Andrew Stafford 

My petty gripe: bands naming themselves as puns on other bands – will it never end?

Weren’t the Dandy Warhols and Celibate Rifles enough? It’s time we left tribute names to tribute bands, says Andrew Stafford
  
  

The image shows a rip-off CD of the beatles.
‘Then came the Beatles, whose name was inspired by Buddy Holly and the Crickets. The Beatles begat the Byrds, and the Monkees, not to mention the Rutles – and on and on it goes.’ Illustration: Victoria Hart/Guardian Design

It’s a tradition almost as old as popular music itself: a band name that puns, plays on, or pays tribute to the name of another artist.

In the rock’n’roll era, you can trace it back at least to Chubby Checker. Known to his mum as Ernest Evans, the Chubber named himself in homage to Fats Domino and, in 1960, helped popularise a dance craze called “the twist”.

Then came the Beatles, whose name was inspired by Buddy Holly and the Crickets. The Beatles begat the Byrds, and the Monkees, not to mention the Rutles – and on and on it goes.

And on and on and on. In the past week, I have received notices for two Australian hopefuls, the Southern River Band and Shepparton Airplane. There is also Toowoomba’s Kathleen Turner Overdrive, whose name is cribbed from High Fidelity (it’s less likely they filched it from the obscure pop-punk band founded in Atlanta, Georgia in 1993).
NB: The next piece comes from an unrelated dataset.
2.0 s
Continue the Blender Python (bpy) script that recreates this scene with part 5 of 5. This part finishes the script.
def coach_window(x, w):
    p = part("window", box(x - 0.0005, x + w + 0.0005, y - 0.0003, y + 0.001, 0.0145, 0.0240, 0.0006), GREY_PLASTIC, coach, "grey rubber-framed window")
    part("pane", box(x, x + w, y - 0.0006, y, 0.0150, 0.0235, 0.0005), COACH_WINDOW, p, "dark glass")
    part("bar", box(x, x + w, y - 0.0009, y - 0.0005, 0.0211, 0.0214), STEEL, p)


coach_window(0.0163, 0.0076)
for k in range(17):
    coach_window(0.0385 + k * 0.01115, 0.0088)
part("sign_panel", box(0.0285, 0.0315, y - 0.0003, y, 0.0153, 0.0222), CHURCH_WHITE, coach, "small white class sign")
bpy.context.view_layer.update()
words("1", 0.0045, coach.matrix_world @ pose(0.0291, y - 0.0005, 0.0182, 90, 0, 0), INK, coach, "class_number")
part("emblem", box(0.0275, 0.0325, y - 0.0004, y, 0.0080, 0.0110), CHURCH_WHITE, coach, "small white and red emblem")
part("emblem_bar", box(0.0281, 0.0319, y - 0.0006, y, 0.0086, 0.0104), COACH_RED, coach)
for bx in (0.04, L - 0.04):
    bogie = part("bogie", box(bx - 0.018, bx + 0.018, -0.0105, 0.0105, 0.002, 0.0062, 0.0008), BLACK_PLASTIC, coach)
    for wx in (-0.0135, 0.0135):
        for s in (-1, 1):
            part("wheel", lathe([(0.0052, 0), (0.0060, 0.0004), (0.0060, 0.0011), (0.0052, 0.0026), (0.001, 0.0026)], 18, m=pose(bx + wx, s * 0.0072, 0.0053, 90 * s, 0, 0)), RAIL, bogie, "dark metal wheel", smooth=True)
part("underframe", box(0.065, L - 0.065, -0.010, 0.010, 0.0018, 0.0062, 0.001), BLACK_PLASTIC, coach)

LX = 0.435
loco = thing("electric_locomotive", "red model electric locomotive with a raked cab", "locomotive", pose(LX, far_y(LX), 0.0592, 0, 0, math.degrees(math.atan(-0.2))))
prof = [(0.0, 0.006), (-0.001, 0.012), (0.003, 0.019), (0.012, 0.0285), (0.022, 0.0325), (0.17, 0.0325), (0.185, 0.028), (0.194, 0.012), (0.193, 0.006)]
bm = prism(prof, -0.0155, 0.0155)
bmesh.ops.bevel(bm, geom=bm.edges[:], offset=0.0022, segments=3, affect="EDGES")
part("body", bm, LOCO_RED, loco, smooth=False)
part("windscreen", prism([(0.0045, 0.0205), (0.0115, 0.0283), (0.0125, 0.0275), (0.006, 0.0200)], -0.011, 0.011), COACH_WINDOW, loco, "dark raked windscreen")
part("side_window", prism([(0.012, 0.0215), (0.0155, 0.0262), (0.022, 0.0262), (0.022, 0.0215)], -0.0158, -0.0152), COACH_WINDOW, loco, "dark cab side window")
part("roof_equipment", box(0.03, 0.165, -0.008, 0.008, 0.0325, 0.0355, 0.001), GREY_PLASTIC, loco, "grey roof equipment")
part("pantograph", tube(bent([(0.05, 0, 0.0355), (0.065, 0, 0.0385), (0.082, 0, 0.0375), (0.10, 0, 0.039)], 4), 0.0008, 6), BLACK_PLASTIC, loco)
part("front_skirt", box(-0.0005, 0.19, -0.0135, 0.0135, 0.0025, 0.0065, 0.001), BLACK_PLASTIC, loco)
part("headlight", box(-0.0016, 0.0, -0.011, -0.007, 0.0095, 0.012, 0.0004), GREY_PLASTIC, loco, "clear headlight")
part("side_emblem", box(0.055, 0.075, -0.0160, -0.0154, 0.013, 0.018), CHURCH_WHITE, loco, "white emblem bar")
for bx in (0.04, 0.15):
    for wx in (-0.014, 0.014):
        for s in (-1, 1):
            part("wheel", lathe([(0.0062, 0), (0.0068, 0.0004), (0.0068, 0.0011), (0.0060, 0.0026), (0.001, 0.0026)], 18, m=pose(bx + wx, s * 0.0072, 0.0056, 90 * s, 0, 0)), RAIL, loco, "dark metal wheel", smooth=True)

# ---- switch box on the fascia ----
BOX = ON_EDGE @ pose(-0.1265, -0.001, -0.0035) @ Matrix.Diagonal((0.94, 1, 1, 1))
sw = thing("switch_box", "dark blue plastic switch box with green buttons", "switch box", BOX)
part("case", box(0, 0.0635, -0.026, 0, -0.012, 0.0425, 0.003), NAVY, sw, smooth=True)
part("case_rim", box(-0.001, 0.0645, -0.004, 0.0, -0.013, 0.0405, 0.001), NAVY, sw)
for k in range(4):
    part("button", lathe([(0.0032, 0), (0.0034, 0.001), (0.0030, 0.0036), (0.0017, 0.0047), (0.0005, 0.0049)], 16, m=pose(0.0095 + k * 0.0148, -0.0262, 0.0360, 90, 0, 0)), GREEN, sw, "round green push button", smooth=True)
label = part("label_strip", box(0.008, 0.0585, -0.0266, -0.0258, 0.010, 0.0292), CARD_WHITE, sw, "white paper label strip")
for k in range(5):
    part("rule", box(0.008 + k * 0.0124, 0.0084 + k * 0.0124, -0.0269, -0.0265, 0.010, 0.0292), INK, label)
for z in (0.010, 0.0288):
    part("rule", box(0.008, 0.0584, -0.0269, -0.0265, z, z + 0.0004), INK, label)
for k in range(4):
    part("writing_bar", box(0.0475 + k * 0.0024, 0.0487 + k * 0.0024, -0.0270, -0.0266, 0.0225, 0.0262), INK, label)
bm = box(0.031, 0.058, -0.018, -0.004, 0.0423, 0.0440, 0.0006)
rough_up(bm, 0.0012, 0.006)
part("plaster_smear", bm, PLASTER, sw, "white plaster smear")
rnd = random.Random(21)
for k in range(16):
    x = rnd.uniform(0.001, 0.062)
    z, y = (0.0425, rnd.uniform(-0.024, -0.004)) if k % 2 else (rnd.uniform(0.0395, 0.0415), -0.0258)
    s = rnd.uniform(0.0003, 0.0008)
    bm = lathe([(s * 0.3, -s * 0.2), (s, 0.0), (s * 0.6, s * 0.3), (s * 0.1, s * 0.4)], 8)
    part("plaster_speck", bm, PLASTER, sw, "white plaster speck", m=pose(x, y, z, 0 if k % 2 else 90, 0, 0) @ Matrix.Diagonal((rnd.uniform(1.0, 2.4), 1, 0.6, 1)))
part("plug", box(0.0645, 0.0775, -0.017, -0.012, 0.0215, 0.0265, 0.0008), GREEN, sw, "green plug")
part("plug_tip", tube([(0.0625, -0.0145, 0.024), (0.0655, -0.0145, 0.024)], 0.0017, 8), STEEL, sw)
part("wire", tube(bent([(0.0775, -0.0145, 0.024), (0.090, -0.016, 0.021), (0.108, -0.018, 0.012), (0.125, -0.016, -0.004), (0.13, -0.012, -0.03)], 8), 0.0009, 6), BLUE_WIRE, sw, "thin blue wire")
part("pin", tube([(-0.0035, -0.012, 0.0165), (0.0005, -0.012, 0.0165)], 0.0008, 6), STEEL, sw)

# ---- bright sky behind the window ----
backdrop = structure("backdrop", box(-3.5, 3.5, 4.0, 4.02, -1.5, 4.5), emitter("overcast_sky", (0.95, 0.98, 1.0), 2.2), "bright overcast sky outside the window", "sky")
I have nothing whatsoever against the music of any of these groups. If my displeasure at their chosen nomenclature inspires you to seek them out, then good for you, and them. One of my own personal favourites, the Celibate Rifles, inverted their name from the Sex Pistols.
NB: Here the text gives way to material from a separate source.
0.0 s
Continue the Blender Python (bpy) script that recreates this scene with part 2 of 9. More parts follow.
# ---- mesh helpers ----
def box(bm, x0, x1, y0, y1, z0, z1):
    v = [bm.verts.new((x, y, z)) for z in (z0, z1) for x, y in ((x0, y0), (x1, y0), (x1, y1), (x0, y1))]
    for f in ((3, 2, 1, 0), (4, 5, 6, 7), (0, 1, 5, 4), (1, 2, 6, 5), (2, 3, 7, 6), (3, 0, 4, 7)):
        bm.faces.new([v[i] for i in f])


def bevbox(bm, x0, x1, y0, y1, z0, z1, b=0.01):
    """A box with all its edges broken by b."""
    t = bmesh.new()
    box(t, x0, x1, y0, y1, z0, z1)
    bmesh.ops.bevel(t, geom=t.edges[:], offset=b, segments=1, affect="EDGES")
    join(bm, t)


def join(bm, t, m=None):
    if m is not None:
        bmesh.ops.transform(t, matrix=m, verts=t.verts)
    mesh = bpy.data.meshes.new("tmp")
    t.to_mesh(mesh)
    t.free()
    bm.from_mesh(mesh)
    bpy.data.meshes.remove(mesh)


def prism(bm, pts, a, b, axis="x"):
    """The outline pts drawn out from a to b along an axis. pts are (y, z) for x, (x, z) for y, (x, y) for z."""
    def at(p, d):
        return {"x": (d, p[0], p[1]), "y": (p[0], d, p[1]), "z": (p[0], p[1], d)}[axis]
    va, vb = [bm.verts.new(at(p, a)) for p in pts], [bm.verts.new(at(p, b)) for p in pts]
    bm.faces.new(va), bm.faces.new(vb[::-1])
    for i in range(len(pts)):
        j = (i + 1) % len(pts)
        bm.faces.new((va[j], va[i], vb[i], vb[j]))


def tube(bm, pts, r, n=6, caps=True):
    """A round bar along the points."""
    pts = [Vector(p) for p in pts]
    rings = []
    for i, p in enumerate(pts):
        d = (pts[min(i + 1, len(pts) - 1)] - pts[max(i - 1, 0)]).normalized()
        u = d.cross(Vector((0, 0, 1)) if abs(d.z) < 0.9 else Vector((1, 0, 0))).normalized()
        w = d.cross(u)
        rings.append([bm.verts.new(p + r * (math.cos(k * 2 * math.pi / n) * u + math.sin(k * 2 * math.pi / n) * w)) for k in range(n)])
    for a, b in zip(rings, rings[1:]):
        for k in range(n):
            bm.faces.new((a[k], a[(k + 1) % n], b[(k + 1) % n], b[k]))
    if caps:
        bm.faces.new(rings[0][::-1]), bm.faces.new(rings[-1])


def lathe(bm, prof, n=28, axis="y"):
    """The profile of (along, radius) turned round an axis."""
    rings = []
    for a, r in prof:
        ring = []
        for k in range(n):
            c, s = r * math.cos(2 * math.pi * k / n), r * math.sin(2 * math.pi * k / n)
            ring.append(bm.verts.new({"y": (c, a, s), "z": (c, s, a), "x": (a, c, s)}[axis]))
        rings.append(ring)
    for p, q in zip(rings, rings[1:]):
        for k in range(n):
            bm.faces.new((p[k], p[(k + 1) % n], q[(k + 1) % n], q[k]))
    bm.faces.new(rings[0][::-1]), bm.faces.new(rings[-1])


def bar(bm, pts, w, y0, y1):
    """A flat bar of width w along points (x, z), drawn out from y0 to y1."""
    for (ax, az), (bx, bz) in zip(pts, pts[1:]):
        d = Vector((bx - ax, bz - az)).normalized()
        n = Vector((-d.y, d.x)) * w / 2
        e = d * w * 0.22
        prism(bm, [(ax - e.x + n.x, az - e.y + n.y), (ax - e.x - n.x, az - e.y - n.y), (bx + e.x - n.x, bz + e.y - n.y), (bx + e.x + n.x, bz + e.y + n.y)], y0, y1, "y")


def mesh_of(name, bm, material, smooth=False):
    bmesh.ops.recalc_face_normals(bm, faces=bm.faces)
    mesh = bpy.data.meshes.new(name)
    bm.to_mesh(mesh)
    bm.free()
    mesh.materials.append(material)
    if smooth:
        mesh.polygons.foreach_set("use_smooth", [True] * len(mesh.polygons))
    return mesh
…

But, please. Weren’t the Dandy Warhols and their errant brothers in neo-psychedelia, the Brian Jonestown Massacre, enough already? Couldn’t we have given the great Camper Van Beethoven the last word?

It was around the time Nick Murphy started making inroads on the charts as Chet Faker in the 2010s that I really started thinking this shtick was getting beyond old hat. Maybe Murphy thought so too, because by 2016 he was releasing music under his own name. Unfortunately, when no one recognised him as his authentic self, he went back to Chet Faker.

Much worse was to come, though. There’s Joy Orbison, Joanna Gruesome (ew) and most recently, British punk duo Bob Vylan. It’s long past time tribute names were left to actual tribute bands: Dread Zeppelin, Jäh Division, Mac Sabbath and so on. To all you other New Originals: get your own.